(Exercise description) Give back the full listing verbatim, apart from its images.
=======
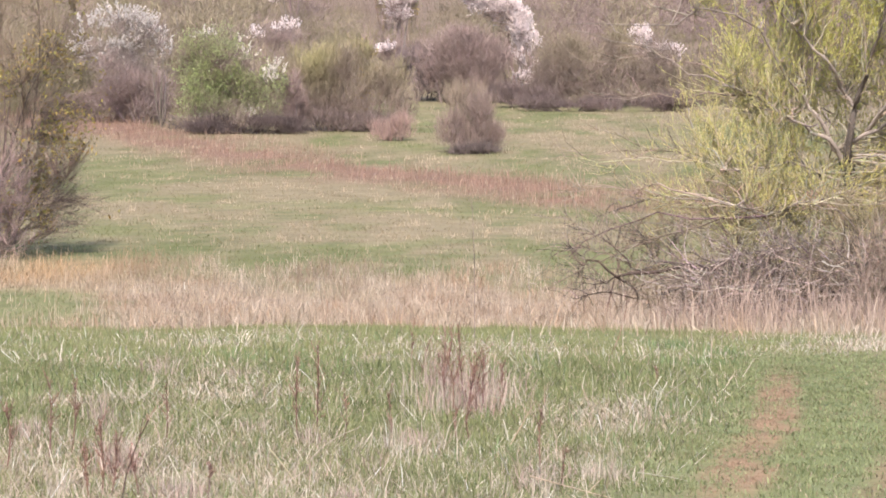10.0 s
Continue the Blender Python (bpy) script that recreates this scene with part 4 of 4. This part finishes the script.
PALE_TUFTS = ((-1.28, 31.4, 0.40, 0.4, 60), (-0.84, 32.6, 0.44, 0.4, 60), (-1.06, 33.2, 0.62, 0.35, 30), (-1.62, 35.0, 0.42, 0.3, 26), (-0.55, 22.1, 0.19, 0.16, 30), (-0.38, 21.7, 0.21, 0.19, 34), (-0.12, 23.3, 0.26, 0.14, 30), (-0.01, 22.9, 0.34, 0.17, 40), (-1.28, 22.1, 0.16, 0.22, 34), (-1.25, 26.3, 0.31, 0.16, 26), (-1.73, 23.0, 0.17, 0.25, 34), (-2.07, 22.1, 0.22, 0.22, 36), (0.2, 30.4, 0.22, 0.11, 14), (-2.62, 25.4, 0.22, 0.19, 30), (-2.64, 21.7, 0.24, 0.16, 36), (-0.87, 22.1, 0.16, 0.24, 34))
for k, (x, y, tall, wide, n) in enumerate(PALE_TUFTS):
    tussock(x, y, tall, wide, n, 440 + k, "fan of pale upright straw stalks", (0.62, 0.55, 0.42), 0.25)
spot = np.random.default_rng(171)
for k in range(110):
    x, y = (float(q[0]) for q in scatter(1, 18, 52, spot))
    if dryness(x, y) > 0.15 and on_path(x, y) < 0.1:
        tussock(x, y, spot.uniform(0.10, 0.26), spot.uniform(0.12, 0.3), int(spot.integers(16, 34)), 460 + k, "small tuft of bleached dead grass", (0.58, 0.48, 0.37) if k % 2 else (0.44, 0.32, 0.26), spot.uniform(0.3, 1.0))


# long dead stalks that lean or lie across the grass: place, reach sideways, rise
STALKS = ((-1.63, 24.6, 0.26, 0.17), (-1.7, 22.6, 0.14, -0.17), (-1.64, 25.4, 0.11, 0.31), (-1.28, 22.6, 0.06, 0.25), (-1.62, 23.0, 0.11, 0.07), (-1.83, 30.8, 0.11, 0.15), (-0.39, 21.1, 0.49, -0.13), (-0.61, 26.7, 0.15, 0.26), (-0.28, 28.2, 0.03, -0.21), (-2.64, 22.1, 0.12, 0.24), (-1.0, 25.4, 0.09, -0.22), (-3.23, 35.2, 0.32, 0.13), (-4.14, 51.7, 0.51, 0.14), (-2.59, 46.7, 0.34, 0.09), (-0.87, 31.8, 0.35, -0.12), (0.38, 35.2, 0.17, 0.13), (-0.98, 27.5, 0.1, 0.24), (0.11, 22.8, 0.25, -0.04))
for k, (x, y, reach_x, rise) in enumerate(STALKS):
    r = np.random.default_rng(500 + k)
    low = max(0.03, 0.03 - rise)
    ob = base("straw_stalk", x, y, "long bleached dead stalk leaning in the grass", "straw", "long dead stalks", 0.0)
    line = arcs(np.array([[0, 0, low]]), np.array([[reach_x, r.normal(0, 0.05), low + rise]]), 5, 0.06, r)
    mesh_object("stem", *tubes(line, np.array([0.004]), np.array([0.0015]), 5, vary((0.62, 0.54, 0.40), 1, r, 0.1)), M_STRAW, ob, smooth=True)


# ---- woods on the hillside ----
def far_woods():
    r = np.random.default_rng(141)
    def fluff(seed, wide, tall, twigs):
        lobes = ((0, tall * 0.55, wide * 0.42, tall * 0.45), (-wide * 0.25, tall * 0.35, wide * 0.28, tall * 0.35), (wide * 0.27, tall * 0.38, wide * 0.27, tall * 0.38))
        p, v = lobe_points(lobes, twigs, r, 0.3, seed)
        d = unit(r.normal(0, 0.5, p.shape) + v * 0.5 + (0, 0, 0.9))
        return slivers(p, p + d * r.uniform(0.15, 0.5, (twigs, 1)), r.uniform(0.010, 0.018, twigs), vary((1.25, 1.25, 1.25), twigs, r, 0.09, 0.02), r)

    moulds = [fluff(200 + k, 6.2, 5.0, 2200) for k in range(5)]
    pieces = []
    spots = [(r.uniform(-0.155 * y, 0.115 * y), y) for y in 256 + 115 * r.uniform(0, 1, 135) ** 1.3]
    spots += [(r.uniform(-40, -10.5), y) for y in r.uniform(229, 262, 34)]
    for k, (x, y) in enumerate(spots):
        if y < wood_edge(x) + 4:
            continue
        v, t, c = moulds[k % 5]
        s, a = r.uniform(0.85, 1.45), r.uniform(0, 2 * np.pi)
        if any(abs(x / y - px / py) < (pw / 2 + 2.6) / py and py - 40 < y < py + 1 for px, py, pw in [(p[0], p[1], 2 * max(l[2] for l in p[3])) for p in PLUMS] + [(-15.2, 300.0, 1.0), (-13.4, 300.0, 1.0)]):
            s *= 0.5
        turn = np.array([[np.cos(a), -np.sin(a), 0], [np.sin(a), np.cos(a), 0], [0, 0, r.uniform(0.75, 1.1)]]) * s
        hue = blend(blend(MAUVE, (0.29, 0.27, 0.15), r.uniform(0.5, 1.0) * (r.uniform() < (0.92 if x < -0.03 * y and y < 312 else 0.45))), (0.325, 0.24, 0.23), np.clip((y - 285) / 70, 0, 1))
        pieces.append(((v @ turn.T + (x, y, float(height(x, y)) - 0.1)).astype(np.float32), t, c * hue * r.uniform(0.72, 1.05)))
    low = [fluff(210 + k, 6.4, 3.2, 1500) for k in range(3)]
    for k in range(40):
        y = r.uniform(262, 390)
        x = r.uniform(-0.15 * y, 0.11 * y)
        v, t, c = low[k % 3]
        a = r.uniform(0, 2 * np.pi)
        turn = np.array([[np.cos(a), -np.sin(a), 0], [np.sin(a), np.cos(a), 0], [0, 0, 1]]) * r.uniform(0.7, 1.3)
        pieces.append(((v @ turn.T + (x, y, float(height(x, y)) - 0.1)).astype(np.float32), t, c * blend(MAUVE, (0.325, 0.24, 0.23), np.clip((y - 270) / 70, 0, 1))))
    ob = mesh_object("far_woods", *join(*pieces), M_TWIG)
    tagged(ob, "leafless mauve-brown scrub covering the hillside", "woods", kind="stuff")


far_woods()


def hillside_brush(count, seed):
    """Fine upright stems and suckers that cover the hillside between the shrubs."""
    r = np.random.default_rng(seed)
    y = 236 + 170 * r.uniform(0, 1, count) ** 1.25
    x = r.uniform(-0.165 * y - 2, 0.12 * y + 2)
    lump = fractal(x / 2.6, y / 6.0, 201)
    keep = (y > wood_edge(x) + 3 + 4 * lump) & (r.uniform(0, 1, count) < 0.25 + 1.2 * lump)
    x, y, lump = x[keep], y[keep], lump[keep]
    n = len(x)
    hue = fractal(x / 8, y / 16, 203)
    col = blend((0.29, 0.22, 0.195), (0.26, 0.232, 0.137), np.clip(hue * 3.4 - 0.9 - (y - 295) / 60 + np.clip((-0.05 - x / y) * 25, 0, 1.2), 0, 1))
    col = blend(col, (0.315, 0.235, 0.223), np.clip((y - 295) / 70, 0, 1)) * (1 + r.normal(0, 0.05, (n, 1)))
    return spears(x, y, r.uniform(0.3, 0.9, n) * (0.35 + 1.3 * lump ** 1.5), r.uniform(0.03, 0.05, n), np.clip(col, 0.02, 0.8), r)


ob = mesh_object("hillside_brush", *hillside_brush(240000, 143), M_TWIG)
tagged(ob, "fine leafless mauve and olive brush between hillside shrubs", "brush", kind="stuff")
=======
(Expected answer)
10.0 s
Continue the Blender Python (bpy) script that recreates this scene with part 4 of 4. This part finishes the script.
PALE_TUFTS = ((-1.28, 31.4, 0.40, 0.4, 60), (-0.84, 32.6, 0.44, 0.4, 60), (-1.06, 33.2, 0.62, 0.35, 30), (-1.62, 35.0, 0.42, 0.3, 26), (-0.55, 22.1, 0.19, 0.16, 30), (-0.38, 21.7, 0.21, 0.19, 34), (-0.12, 23.3, 0.26, 0.14, 30), (-0.01, 22.9, 0.34, 0.17, 40), (-1.28, 22.1, 0.16, 0.22, 34), (-1.25, 26.3, 0.31, 0.16, 26), (-1.73, 23.0, 0.17, 0.25, 34), (-2.07, 22.1, 0.22, 0.22, 36), (0.2, 30.4, 0.22, 0.11, 14), (-2.62, 25.4, 0.22, 0.19, 30), (-2.64, 21.7, 0.24, 0.16, 36), (-0.87, 22.1, 0.16, 0.24, 34))
for k, (x, y, tall, wide, n) in enumerate(PALE_TUFTS):
    tussock(x, y, tall, wide, n, 440 + k, "fan of pale upright straw stalks", (0.62, 0.55, 0.42), 0.25)
spot = np.random.default_rng(171)
for k in range(110):
    x, y = (float(q[0]) for q in scatter(1, 18, 52, spot))
    if dryness(x, y) > 0.15 and on_path(x, y) < 0.1:
        tussock(x, y, spot.uniform(0.10, 0.26), spot.uniform(0.12, 0.3), int(spot.integers(16, 34)), 460 + k, "small tuft of bleached dead grass", (0.58, 0.48, 0.37) if k % 2 else (0.44, 0.32, 0.26), spot.uniform(0.3, 1.0))


# long dead stalks that lean or lie across the grass: place, reach sideways, rise
STALKS = ((-1.63, 24.6, 0.26, 0.17), (-1.7, 22.6, 0.14, -0.17), (-1.64, 25.4, 0.11, 0.31), (-1.28, 22.6, 0.06, 0.25), (-1.62, 23.0, 0.11, 0.07), (-1.83, 30.8, 0.11, 0.15), (-0.39, 21.1, 0.49, -0.13), (-0.61, 26.7, 0.15, 0.26), (-0.28, 28.2, 0.03, -0.21), (-2.64, 22.1, 0.12, 0.24), (-1.0, 25.4, 0.09, -0.22), (-3.23, 35.2, 0.32, 0.13), (-4.14, 51.7, 0.51, 0.14), (-2.59, 46.7, 0.34, 0.09), (-0.87, 31.8, 0.35, -0.12), (0.38, 35.2, 0.17, 0.13), (-0.98, 27.5, 0.1, 0.24), (0.11, 22.8, 0.25, -0.04))
for k, (x, y, reach_x, rise) in enumerate(STALKS):
    r = np.random.default_rng(500 + k)
    low = max(0.03, 0.03 - rise)
    ob = base("straw_stalk", x, y, "long bleached dead stalk leaning in the grass", "straw", "long dead stalks", 0.0)
    line = arcs(np.array([[0, 0, low]]), np.array([[reach_x, r.normal(0, 0.05), low + rise]]), 5, 0.06, r)
    mesh_object("stem", *tubes(line, np.array([0.004]), np.array([0.0015]), 5, vary((0.62, 0.54, 0.40), 1, r, 0.1)), M_STRAW, ob, smooth=True)


# ---- woods on the hillside ----
def far_woods():
    r = np.random.default_rng(141)
    def fluff(seed, wide, tall, twigs):
        lobes = ((0, tall * 0.55, wide * 0.42, tall * 0.45), (-wide * 0.25, tall * 0.35, wide * 0.28, tall * 0.35), (wide * 0.27, tall * 0.38, wide * 0.27, tall * 0.38))
        p, v = lobe_points(lobes, twigs, r, 0.3, seed)
        d = unit(r.normal(0, 0.5, p.shape) + v * 0.5 + (0, 0, 0.9))
        return slivers(p, p + d * r.uniform(0.15, 0.5, (twigs, 1)), r.uniform(0.010, 0.018, twigs), vary((1.25, 1.25, 1.25), twigs, r, 0.09, 0.02), r)

    moulds = [fluff(200 + k, 6.2, 5.0, 2200) for k in range(5)]
    pieces = []
    spots = [(r.uniform(-0.155 * y, 0.115 * y), y) for y in 256 + 115 * r.uniform(0, 1, 135) ** 1.3]
    spots += [(r.uniform(-40, -10.5), y) for y in r.uniform(229, 262, 34)]
    for k, (x, y) in enumerate(spots):
        if y < wood_edge(x) + 4:
            continue
        v, t, c = moulds[k % 5]
        s, a = r.uniform(0.85, 1.45), r.uniform(0, 2 * np.pi)
        if any(abs(x / y - px / py) < (pw / 2 + 2.6) / py and py - 40 < y < py + 1 for px, py, pw in [(p[0], p[1], 2 * max(l[2] for l in p[3])) for p in PLUMS] + [(-15.2, 300.0, 1.0), (-13.4, 300.0, 1.0)]):
            s *= 0.5
        turn = np.array([[np.cos(a), -np.sin(a), 0], [np.sin(a), np.cos(a), 0], [0, 0, r.uniform(0.75, 1.1)]]) * s
        hue = blend(blend(MAUVE, (0.29, 0.27, 0.15), r.uniform(0.5, 1.0) * (r.uniform() < (0.92 if x < -0.03 * y and y < 312 else 0.45))), (0.325, 0.24, 0.23), np.clip((y - 285) / 70, 0, 1))
        pieces.append(((v @ turn.T + (x, y, float(height(x, y)) - 0.1)).astype(np.float32), t, c * hue * r.uniform(0.72, 1.05)))
    low = [fluff(210 + k, 6.4, 3.2, 1500) for k in range(3)]
    for k in range(40):
        y = r.uniform(262, 390)
        x = r.uniform(-0.15 * y, 0.11 * y)
        v, t, c = low[k % 3]
        a = r.uniform(0, 2 * np.pi)
        turn = np.array([[np.cos(a), -np.sin(a), 0], [np.sin(a), np.cos(a), 0], [0, 0, 1]]) * r.uniform(0.7, 1.3)
        pieces.append(((v @ turn.T + (x, y, float(height(x, y)) - 0.1)).astype(np.float32), t, c * blend(MAUVE, (0.325, 0.24, 0.23), np.clip((y - 270) / 70, 0, 1))))
    ob = mesh_object("far_woods", *join(*pieces), M_TWIG)
    tagged(ob, "leafless mauve-brown scrub covering the hillside", "woods", kind="stuff")


far_woods()


def hillside_brush(count, seed):
    """Fine upright stems and suckers that cover the hillside between the shrubs."""
    r = np.random.default_rng(seed)
    y = 236 + 170 * r.uniform(0, 1, count) ** 1.25
    x = r.uniform(-0.165 * y - 2, 0.12 * y + 2)
    lump = fractal(x / 2.6, y / 6.0, 201)
    keep = (y > wood_edge(x) + 3 + 4 * lump) & (r.uniform(0, 1, count) < 0.25 + 1.2 * lump)
    x, y, lump = x[keep], y[keep], lump[keep]
    n = len(x)
    hue = fractal(x / 8, y / 16, 203)
    col = blend((0.29, 0.22, 0.195), (0.26, 0.232, 0.137), np.clip(hue * 3.4 - 0.9 - (y - 295) / 60 + np.clip((-0.05 - x / y) * 25, 0, 1.2), 0, 1))
    col = blend(col, (0.315, 0.235, 0.223), np.clip((y - 295) / 70, 0, 1)) * (1 + r.normal(0, 0.05, (n, 1)))
    return spears(x, y, r.uniform(0.3, 0.9, n) * (0.35 + 1.3 * lump ** 1.5), r.uniform(0.03, 0.05, n), np.clip(col, 0.02, 0.8), r)


ob = mesh_object("hillside_brush", *hillside_brush(240000, 143), M_TWIG)
tagged(ob, "fine leafless mauve and olive brush between hillside shrubs", "brush", kind="stuff")